The outlook is difficult to predict because much depends on how things go from here. However, some things have become increasingly clear. First, the power sector will grow in size. Second, the sector is going to become much more renewable heavy. Third, the sector is becoming more efficient with the proliferation of technology. On the efficiency front, we are currently not where we ought to be but there have been some positive trends. What is more challenging is the structural issues that are holding the sector back. Whether the government will bite the bullet is something that we cannot speculate on. A number of fundamental actions have been taken in the regulatory domain. The government has been addressing these issues for the past five years but, we have not seen much action on fundamental, policy, legislative and regulatory matters.

T.N. Arun Kumar

The power sector has been the focal point for successive governments. Earlier, the focus was on promoting private investments for setting up thermal capacity, which was followed by an enhancement in transmission and renewable energy capacity. Over the past five years, the focus of the government has shifted to address the issues in the distribution segment, which is often referred to as the weakest link in the power value chain. Although UDAY was launched in 2015 with much fanfare as a “game changer”, it met with limited success. Having said that, we expect the government’s thrust to the distribution segment to continue in the medium term with the launch of UDAY 2.0 and similar schemes. Phased separation of the carriage and content business is also expected to see the light of day coupled with experiments related to direct benefit transfer in the electricity sector during the next five years. Further, in line with India’s commitment under the Paris Agreement on climate change, we expect a renewed focus on renewable energy, EVs, storage solutions and an ancillary services framework.

Sambitosh Mohapatra

Existence of multiple market models: Policy and regulatory frameworks have to evolve for allowing the coexistence of regional supergrids, green command and control, ultra-distributed generation and local energy systems, at reduced economic costs.

Enhanced competition and consumer services: Retail customers will have a choice to procure power from multiple suppliers, paving the way for competition and improved customer service.
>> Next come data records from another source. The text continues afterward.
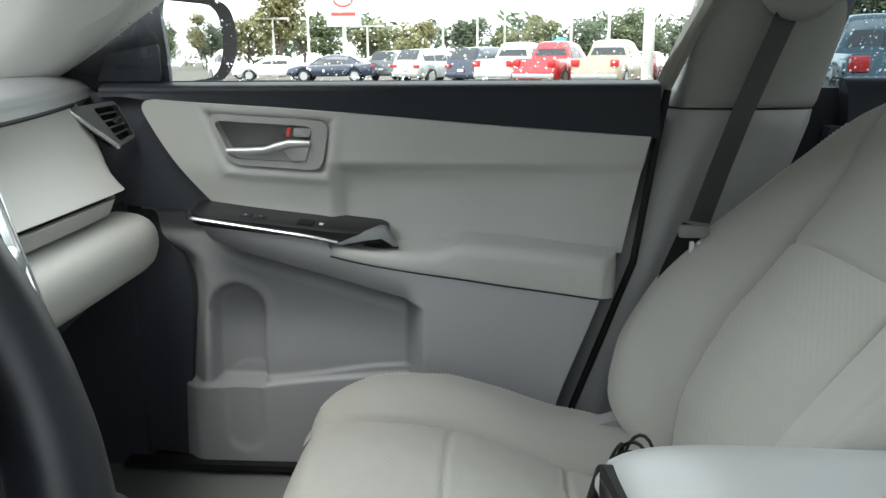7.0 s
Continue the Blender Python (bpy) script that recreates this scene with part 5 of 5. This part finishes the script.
def rain(parent, count, x0, x1, z0, dz, seed, off=0.003):
    rnd = random.Random(seed)
    verts, faces = [], []
    for _ in range(count):
        v = rnd.random() ** 1.4
        x, y, z = x0 + (x1 - x0) * rnd.random(), 0.776 - 0.17 * v - 0.03 * v * v, z0 + dz * v
        r = 0.0005 + 0.0014 * rnd.random() ** 3
        s = 1 + 0.7 * rnd.random()
        n = Vector((0, 0.91, 0.42))
        a, b = Vector((1, 0, 0)), Vector((0, -0.42, 0.91))
        c = Vector((x, y + off * 0.3, z))
        base = len(verts)
        for k in range(8):
            q = 2 * math.pi * k / 8
            verts.append(c + a * r * math.cos(q) + b * r * s * math.sin(q))
        for k in range(8):
            q = 2 * math.pi * k / 8
            verts.append(c + a * r * 0.6 * math.cos(q) + b * r * s * 0.6 * math.sin(q) + n * r * 0.6)
        verts.append(c + n * r * 0.8)
        for k in range(8):
            j = (k + 1) % 8
            faces.append((base + k, base + j, base + 8 + j, base + 8 + k))
            faces.append((base + 8 + k, base + 8 + j, base + 16))
    me = bpy.data.meshes.new("rain_drops")
    me.from_pydata([tuple(v) for v in verts], [], faces)
    me.polygons.foreach_set("use_smooth", [True] * len(me.polygons))
    me.materials.append(WATER)
    ob = new("rain_drops", me)
    ob.parent = parent
    ob.visible_shadow = False
    return tagged(ob, "clear rain drops on the glass", "", "", "stuff")


rain(door, 2300, -0.72, 0.22, 1.0, 0.36, 11)
rain(rdoor, 4200, 0.36, 1.38, 1.01, 0.34, 12)
rnd = random.Random(13)
bm = bmesh.new()
for _ in range(260):
    k = rnd.randrange(len(big))
    x, y = big[k]
    f = 1.10 + 0.06 * rnd.random()
    p = mm @ Vector((x * f + rnd.uniform(-0.01, 0.01), y * f, 0.006 - 0.03 * rnd.random()))
    bmesh.ops.create_icosphere(bm, subdivisions=1, radius=rnd.uniform(0.001, 0.0026), matrix=Matrix.Translation(p))
drops = part("rain_drops", bm, WATER, mir, "clear rain drops")
drops["kind"] = "stuff"

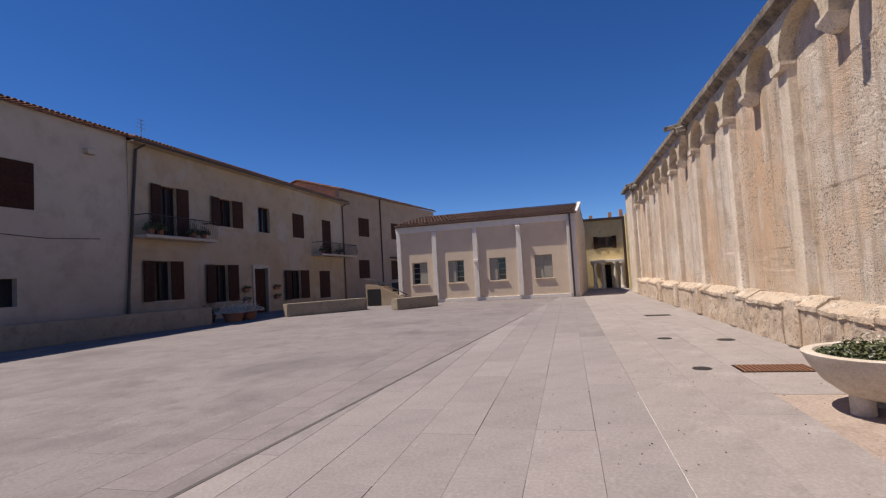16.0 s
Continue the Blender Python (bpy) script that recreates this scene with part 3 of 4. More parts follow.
def corbel(x, seed):
    """A projecting corbel under a round-edged slab, its carving worn to soft swellings beneath a curved rim."""
    bm = bmesh.new()
    rings = []
    for z, half, front in ((2.49, 0.085, -0.06), (2.56, 0.125, -0.11), (2.64, 0.155, -0.16), (2.74, 0.175, -0.19), (2.84, 0.185, -0.20)):
        pts = [(x - half, 0.12), (x - half, front + 0.05), (x - half * 0.6, front), (x + half * 0.6, front), (x + half, front + 0.05), (x + half, 0.12)]
        rings.append([bm.verts.new((px, py, z)) for px, py in pts])
    for p, q in zip(rings, rings[1:]):
        for i in range(5):
            bm.faces.new((p[i], p[i + 1], q[i + 1], q[i]))
    bm.faces.new(rings[0])
    bmesh.ops.subdivide_edges(bm, edges=bm.edges[:], cuts=2, use_grid_fill=True)
    box(bm, x - 0.235, x + 0.235, -0.25, 0.12, 2.845, 2.925, bevel=0.035)
    for px, py, pz, sx, sz in ((-0.055, -0.18, 2.69, 0.08, 0.10), (0.05, -0.18, 2.65, 0.05, 0.06), (-0.13, -0.165, 2.66, 0.035, 0.06)):
        bmesh.ops.create_icosphere(bm, subdivisions=2, radius=1.0, matrix=Matrix.Translation((x + px, py, pz)) @ Matrix.Diagonal((sx, 0.05, sz, 1)))
    rim = [(x + 0.0 + 0.165 * math.cos(a), -0.205 + 0.05 * (1 - math.sin(a)) * (a < 1.2), 2.63 + 0.19 * math.sin(a)) for a in np.linspace(-0.1, 1.9, 9)]
    tube(rim, 0.026, 6, bm)
    part("corbel", rough(bm, 0.010, 8, seed), JAMB, portal, "carved stone corbel, worn smooth", smooth=True)


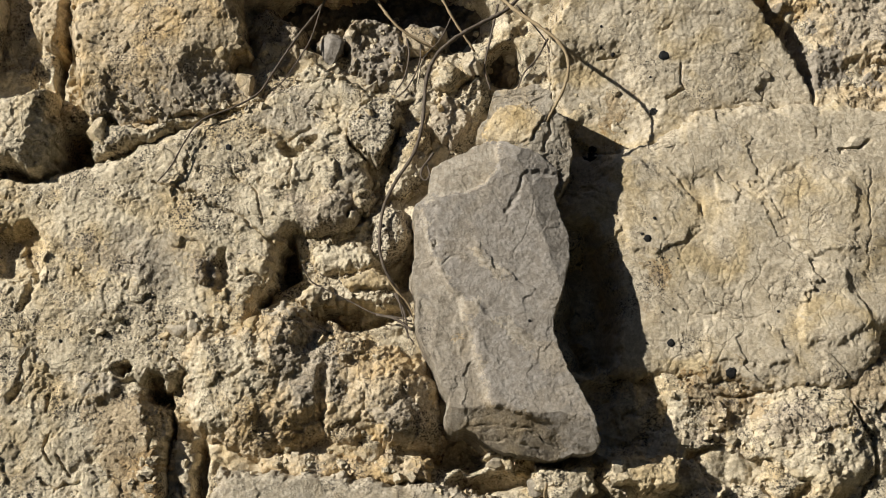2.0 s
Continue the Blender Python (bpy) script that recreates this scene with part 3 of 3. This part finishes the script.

Renewable energy penetration: The energy mix will be supportive of the 175 GW renewable energy by 2022 target and the network will be agile and technologically advanced. India will have almost 50 per cent of its total generation capacity based on renewable energy. Private sector investments in renewables will be higher than public sector investments. Innovative renewable energy-based solutions such as floating solar, offshore wind, geothermal and biofuels will emerge.

Distributed generation: This will reduce grid demand and network investments will be impacted. Targeted investments will be made to manage renewable energy integration issues.

Electric vehicles: These would have penetrated the energy ecosystem. There will be enough incentive for consumers to purchase EVs due to a reduction in battery costs.

Storage and innovations in battery technology systems: These will disrupt the energy, home automation, telecommunications and mobility ecosystems.

Foreign investors in the coal sector: The coal sector will see foreign investors bringing in capital and technology by enabling their participation in commercial coal mining auctions.